One alternative, besides Google, is the realm of private, open-source scanning efforts. The major player in this arena so far is the Internet Archive, which for now is looking for stopgap funding. But Kahle, in a blog post, sounded optimistic: "Onward to a completely public library system!"
Microsoft spent some $10 million on its book-scanning operations through the Open Content Alliance, working with five major research libraries. But the OCA works with over 70 libraries in total, most of which partnered with the alliance directly, not through Microsoft. In an interview, Kahle likened Microsoft's (and, in the beginning, Yahoo's) contribution to "VC funding being put into the public sphere," referring to venture capital, since the development and technology will remain despite the program itself ending. He also noted in the blog post that the Archive could keep the equipment Microsoft funded; much of that funding went directly to staffing the 13 scanning centers operated by the alliance. (Over 300,000 books have been scanned as a result over the past three years, the post said.)
"So now it’s time for the public sphere to build digital services," he said in the interview. "And fortunately, a lot of the R&D is already done. But that does mean that it has to be funded and brought forward by we libraries. But that’s what we libraries are supposed to do."
Kahle added that, as "the Web has always worked," he foresaw a return to "many different organizations" competing, or working in concert, to continue the progress made so far in digitizing library reserves.
Meanwhile, Google along with a group of libraries will begin investigating how to handle works whose copyright status is unclear.
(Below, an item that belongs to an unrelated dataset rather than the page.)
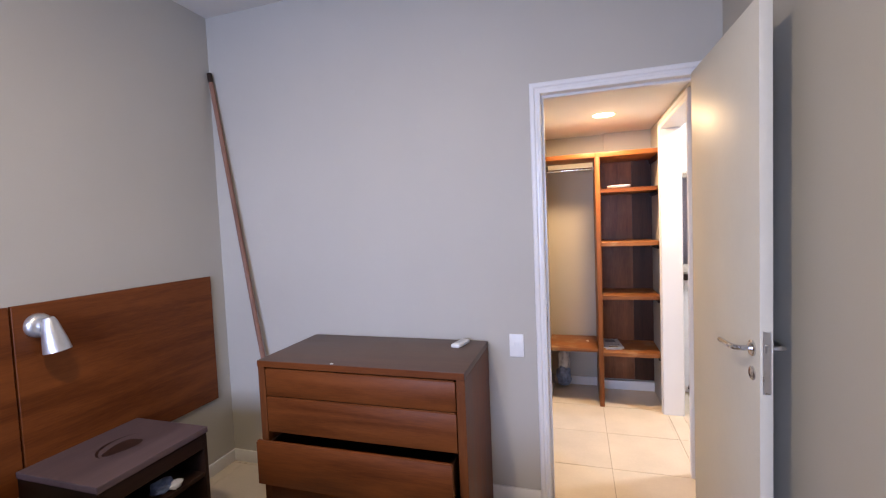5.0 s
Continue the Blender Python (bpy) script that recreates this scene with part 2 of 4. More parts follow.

Neal, of Columbia, said the university would collaborate with the company to discuss how information about whether pre-1964 works were copyrighted "can be more routinely identified." The institutions will work with the U.S. Copyright Office and the Online Computer Library Center, which offers long-term preservation services for digital archives, in an effort to more quickly determine whether certain works can be scanned by confirming whether they are copyrighted.